[Recorded information]:

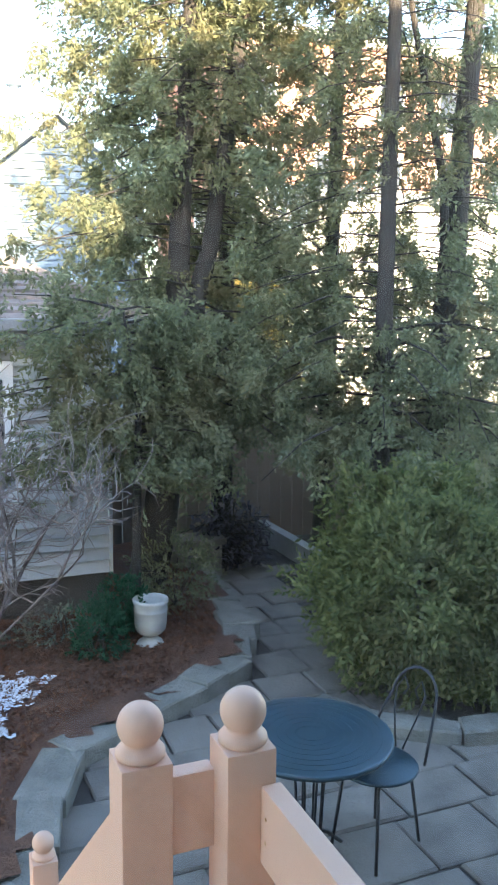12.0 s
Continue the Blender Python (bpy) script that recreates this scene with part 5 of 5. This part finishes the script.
edging = thing("stone_edging", "grey flat stones edging the mulch bed", "edging", (0, 0, 0), kind="structure")
for line, depth, h in ((EDGE_LINE[1:], 0.26, 0.155), ([(2.72, 10.15), (2.95, 9.72), (3.4, 9.45), (4.2, 9.2), (5.2, 9.05)], 0.2, 0.13)):
    pts = [Vector((*p, 0)) for p in line]
    seg, left, pos = 0, 0.0, pts[0].copy()
    marks = []
    for a, c in zip(pts, pts[1:]):
        n = max(1, round((c - a).length / 0.36))
        marks += [(a.lerp(c, (k + 0.5) / n), c - a, (c - a).length / n) for k in range(n)]
    for p, d, ln in marks:
        ob = new("stone", mesh_of("stone", stone_block(ln * 1.02, depth * random.uniform(0.9, 1.15), h + random.uniform(-0.015, 0.015), 0.022), EDGE_STONE))
        ob.matrix_basis = pose(p.x, p.y, ZG - 0.03, random.uniform(-2, 2), random.uniform(-2, 2), math.degrees(math.atan2(d.y, d.x)) + random.uniform(-5, 5))
        ob.parent = edging

patio = single("pavement", boxed(-3.0, 5.6, 5.37, 13.9, ZG - 0.09, ZG - 0.022), JOINT, "grey bluestone flagstone patio and path", "pavement", "structure")
PATH_SIDE = [(2.55, 10.9), (3.55, 10.55), (3.75, 11.6), (3.95, 12.8), (3.85, 13.6), (2.95, 13.6), (2.85, 12.4), (2.7, 11.5)]
y = 5.42
random.seed(11)
while y < 13.3:
    h = random.uniform(0.30, 0.44)
    x = -2.8 + random.uniform(0, 0.4)
    while x < 5.3:
        w = random.uniform(0.34, 0.62)
        cx, cy = x + w / 2, y + h / 2
        ok = (cy < 9.6 and not inside(cx, cy, BED)) or (cy < 10.6 and 0.9 < cx < 3.4 and not inside(cx, cy, BED)) or inside(cx, cy, PATH_SIDE)
        if ok:
            ob = new("flagstone", mesh_of("flagstone", stone_block(w - 0.018, h - 0.018, 0.030 + random.uniform(-0.003, 0.003), 0.009), STONE))
            ob.matrix_basis = pose(cx, cy, ZG - 0.028, random.uniform(-0.4, 0.4), random.uniform(-0.4, 0.4), random.uniform(-0.8, 0.8))
            ob.parent = patio
        x += w
    y += h

P = 0.2955
GAP = 0.008
tiles = {}


def tile_mesh(w, d):
    k = (round(w, 3), round(d, 3))
    if k not in tiles:
        bm = bmesh.new()
        e, h = 0.0035, 0.0045
        lo = [bm.verts.new(p) for p in ((0, 0, -0.006), (w, 0, -0.006), (w, d, -0.006), (0, d, -0.006))]
        md = [bm.verts.new(p) for p in ((0, 0, -0.003), (w, 0, -0.003), (w, d, -0.003), (0, d, -0.003))]
        hi = [bm.verts.new(p) for p in ((e, e, 0), (w - e, e, 0), (w - e, d - e, 0), (e, d - e, 0))]
        bm.faces.new(hi)
        for a, c in ((lo, md), (md, hi)):
            for i in range(4):
                bm.faces.new((a[i], a[(i + 1) % 4], c[(i + 1) % 4], c[i]))
        tiles[k] = mesh_of("tile", bm, TILE)
    return tiles[k]


TX, TY = -0.19, 2.60
for i in range(-7, 4):
    for j in range(-18, 10):
        x0, x1 = max(TX + i * P + GAP / 2, XW), min(TX + (i + 1) * P - GAP / 2, XE)
        y0, y1 = max(TY + j * P + GAP / 2, YS), min(TY + (j + 1) * P - GAP / 2, YN)
        if x1 - x0 < 0.03 or y1 - y0 < 0.03:
            continue
        ob = new("tile", tile_mesh(x1 - x0, y1 - y0))
        ob.location = (x0, y0, 0.0)
        ob.parent = floor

[Goal]:
From the top of the listing above, repeat each line exactly until you reach the line containing "ob.parent = edging", and repeat that one too. Leave the pictures out.

[Full response]:
12.0 s
Continue the Blender Python (bpy) script that recreates this scene with part 5 of 5. This part finishes the script.
edging = thing("stone_edging", "grey flat stones edging the mulch bed", "edging", (0, 0, 0), kind="structure")
for line, depth, h in ((EDGE_LINE[1:], 0.26, 0.155), ([(2.72, 10.15), (2.95, 9.72), (3.4, 9.45), (4.2, 9.2), (5.2, 9.05)], 0.2, 0.13)):
    pts = [Vector((*p, 0)) for p in line]
    seg, left, pos = 0, 0.0, pts[0].copy()
    marks = []
    for a, c in zip(pts, pts[1:]):
        n = max(1, round((c - a).length / 0.36))
        marks += [(a.lerp(c, (k + 0.5) / n), c - a, (c - a).length / n) for k in range(n)]
    for p, d, ln in marks:
        ob = new("stone", mesh_of("stone", stone_block(ln * 1.02, depth * random.uniform(0.9, 1.15), h + random.uniform(-0.015, 0.015), 0.022), EDGE_STONE))
        ob.matrix_basis = pose(p.x, p.y, ZG - 0.03, random.uniform(-2, 2), random.uniform(-2, 2), math.degrees(math.atan2(d.y, d.x)) + random.uniform(-5, 5))
        ob.parent = edging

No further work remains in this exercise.